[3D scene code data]
■ ■ ■ ■

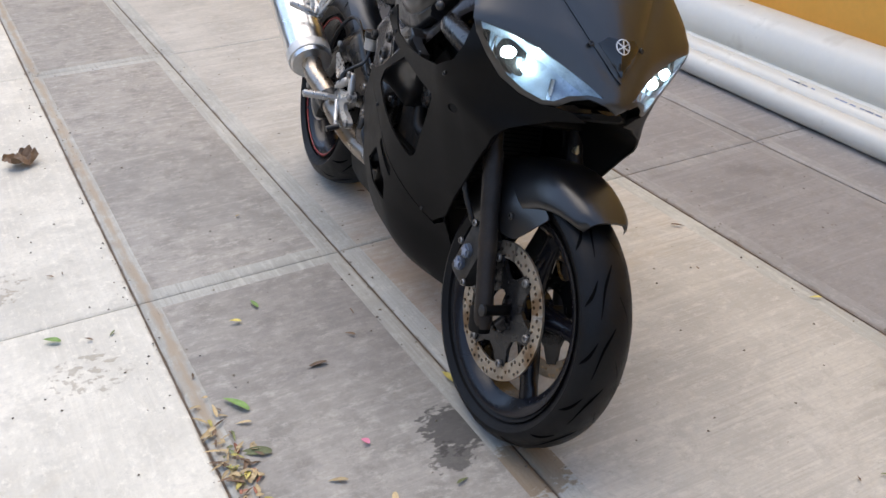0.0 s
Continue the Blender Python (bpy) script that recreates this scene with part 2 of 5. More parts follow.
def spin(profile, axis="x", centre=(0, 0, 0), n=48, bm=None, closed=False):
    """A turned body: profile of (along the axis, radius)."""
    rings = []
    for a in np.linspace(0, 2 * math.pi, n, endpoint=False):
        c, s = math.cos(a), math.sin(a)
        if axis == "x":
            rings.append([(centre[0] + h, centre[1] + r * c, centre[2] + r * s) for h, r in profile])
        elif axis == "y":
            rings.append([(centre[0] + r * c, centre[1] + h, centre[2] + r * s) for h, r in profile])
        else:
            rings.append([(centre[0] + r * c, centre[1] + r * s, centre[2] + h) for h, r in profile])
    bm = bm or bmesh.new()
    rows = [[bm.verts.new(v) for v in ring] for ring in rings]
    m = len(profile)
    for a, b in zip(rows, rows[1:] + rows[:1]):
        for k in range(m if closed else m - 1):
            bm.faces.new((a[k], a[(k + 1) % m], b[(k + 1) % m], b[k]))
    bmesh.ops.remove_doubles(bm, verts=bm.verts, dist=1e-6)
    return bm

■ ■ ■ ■

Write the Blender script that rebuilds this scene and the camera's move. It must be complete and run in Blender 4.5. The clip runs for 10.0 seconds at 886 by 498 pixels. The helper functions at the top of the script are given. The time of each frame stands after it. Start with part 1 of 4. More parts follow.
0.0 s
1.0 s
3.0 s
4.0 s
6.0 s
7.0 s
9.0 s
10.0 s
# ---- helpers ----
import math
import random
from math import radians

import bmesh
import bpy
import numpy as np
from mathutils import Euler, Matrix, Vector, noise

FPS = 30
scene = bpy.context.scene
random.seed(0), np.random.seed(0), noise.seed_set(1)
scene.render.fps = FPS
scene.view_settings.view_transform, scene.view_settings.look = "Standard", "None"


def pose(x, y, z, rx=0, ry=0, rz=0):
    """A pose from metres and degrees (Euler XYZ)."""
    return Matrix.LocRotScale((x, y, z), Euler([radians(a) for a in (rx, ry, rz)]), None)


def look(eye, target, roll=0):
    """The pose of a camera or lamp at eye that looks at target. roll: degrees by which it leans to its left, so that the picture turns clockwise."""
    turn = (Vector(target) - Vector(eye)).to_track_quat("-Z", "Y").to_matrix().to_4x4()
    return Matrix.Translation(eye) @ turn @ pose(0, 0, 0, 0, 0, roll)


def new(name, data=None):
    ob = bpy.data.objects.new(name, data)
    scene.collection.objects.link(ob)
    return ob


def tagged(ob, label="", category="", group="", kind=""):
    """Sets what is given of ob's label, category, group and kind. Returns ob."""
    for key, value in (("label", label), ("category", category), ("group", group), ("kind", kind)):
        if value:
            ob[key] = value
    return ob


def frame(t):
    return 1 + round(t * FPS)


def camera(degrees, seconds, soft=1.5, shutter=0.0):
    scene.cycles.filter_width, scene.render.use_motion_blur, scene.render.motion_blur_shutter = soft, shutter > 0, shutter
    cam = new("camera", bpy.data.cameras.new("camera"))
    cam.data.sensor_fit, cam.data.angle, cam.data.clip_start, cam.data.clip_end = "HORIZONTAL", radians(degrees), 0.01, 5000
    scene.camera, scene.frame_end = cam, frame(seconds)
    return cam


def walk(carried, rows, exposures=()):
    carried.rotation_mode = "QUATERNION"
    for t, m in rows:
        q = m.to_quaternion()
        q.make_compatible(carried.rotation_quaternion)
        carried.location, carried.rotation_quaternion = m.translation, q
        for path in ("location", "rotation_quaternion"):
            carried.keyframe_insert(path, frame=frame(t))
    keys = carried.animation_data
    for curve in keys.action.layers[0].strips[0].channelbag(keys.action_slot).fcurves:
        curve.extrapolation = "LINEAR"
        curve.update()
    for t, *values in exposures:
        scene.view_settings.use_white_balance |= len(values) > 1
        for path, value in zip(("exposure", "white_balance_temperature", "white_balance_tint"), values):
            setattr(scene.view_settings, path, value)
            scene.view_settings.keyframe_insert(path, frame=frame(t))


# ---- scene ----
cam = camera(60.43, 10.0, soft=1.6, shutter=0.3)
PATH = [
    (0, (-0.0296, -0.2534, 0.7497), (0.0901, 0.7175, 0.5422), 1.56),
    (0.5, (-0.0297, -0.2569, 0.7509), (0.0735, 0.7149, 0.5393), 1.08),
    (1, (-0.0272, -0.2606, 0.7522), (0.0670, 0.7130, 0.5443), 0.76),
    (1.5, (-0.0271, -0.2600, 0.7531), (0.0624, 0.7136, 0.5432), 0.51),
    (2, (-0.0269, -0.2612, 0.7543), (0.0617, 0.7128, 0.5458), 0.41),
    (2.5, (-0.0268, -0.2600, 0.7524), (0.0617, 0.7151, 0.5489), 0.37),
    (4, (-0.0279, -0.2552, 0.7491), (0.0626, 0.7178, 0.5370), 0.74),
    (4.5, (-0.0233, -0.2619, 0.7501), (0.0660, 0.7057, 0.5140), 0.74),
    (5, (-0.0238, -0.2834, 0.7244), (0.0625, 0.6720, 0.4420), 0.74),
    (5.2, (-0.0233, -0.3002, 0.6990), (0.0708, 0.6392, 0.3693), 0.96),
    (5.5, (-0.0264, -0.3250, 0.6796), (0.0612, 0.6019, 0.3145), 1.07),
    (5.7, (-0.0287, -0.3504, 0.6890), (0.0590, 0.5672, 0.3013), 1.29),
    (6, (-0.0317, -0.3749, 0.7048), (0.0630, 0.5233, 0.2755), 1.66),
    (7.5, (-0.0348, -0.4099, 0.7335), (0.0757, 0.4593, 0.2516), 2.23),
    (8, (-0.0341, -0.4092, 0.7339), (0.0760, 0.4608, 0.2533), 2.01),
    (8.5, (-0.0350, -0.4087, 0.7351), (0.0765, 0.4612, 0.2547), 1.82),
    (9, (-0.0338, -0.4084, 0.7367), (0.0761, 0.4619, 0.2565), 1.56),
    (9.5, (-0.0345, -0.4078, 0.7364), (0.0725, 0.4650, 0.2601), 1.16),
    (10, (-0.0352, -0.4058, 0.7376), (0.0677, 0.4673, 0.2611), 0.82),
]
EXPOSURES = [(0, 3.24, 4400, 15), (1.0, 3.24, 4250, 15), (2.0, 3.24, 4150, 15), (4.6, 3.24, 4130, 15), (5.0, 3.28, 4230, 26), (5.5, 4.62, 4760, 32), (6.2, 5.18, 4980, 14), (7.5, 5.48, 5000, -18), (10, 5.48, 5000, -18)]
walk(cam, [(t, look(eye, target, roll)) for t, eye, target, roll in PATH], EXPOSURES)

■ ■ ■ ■

Given exercise —
Using the listing above, gather each line that holds the string "seconds" and copy it.

Task solution —
Write the Blender script that rebuilds this scene and the camera's move. It must be complete and run in Blender 4.5. The clip runs for 10.0 seconds at 886 by 498 pixels. The helper functions at the top of the script are given. The time of each frame stands after it. Start with part 1 of 4. More parts follow.
def camera(degrees, seconds, soft=1.5, shutter=0.0):
    scene.camera, scene.frame_end = cam, frame(seconds)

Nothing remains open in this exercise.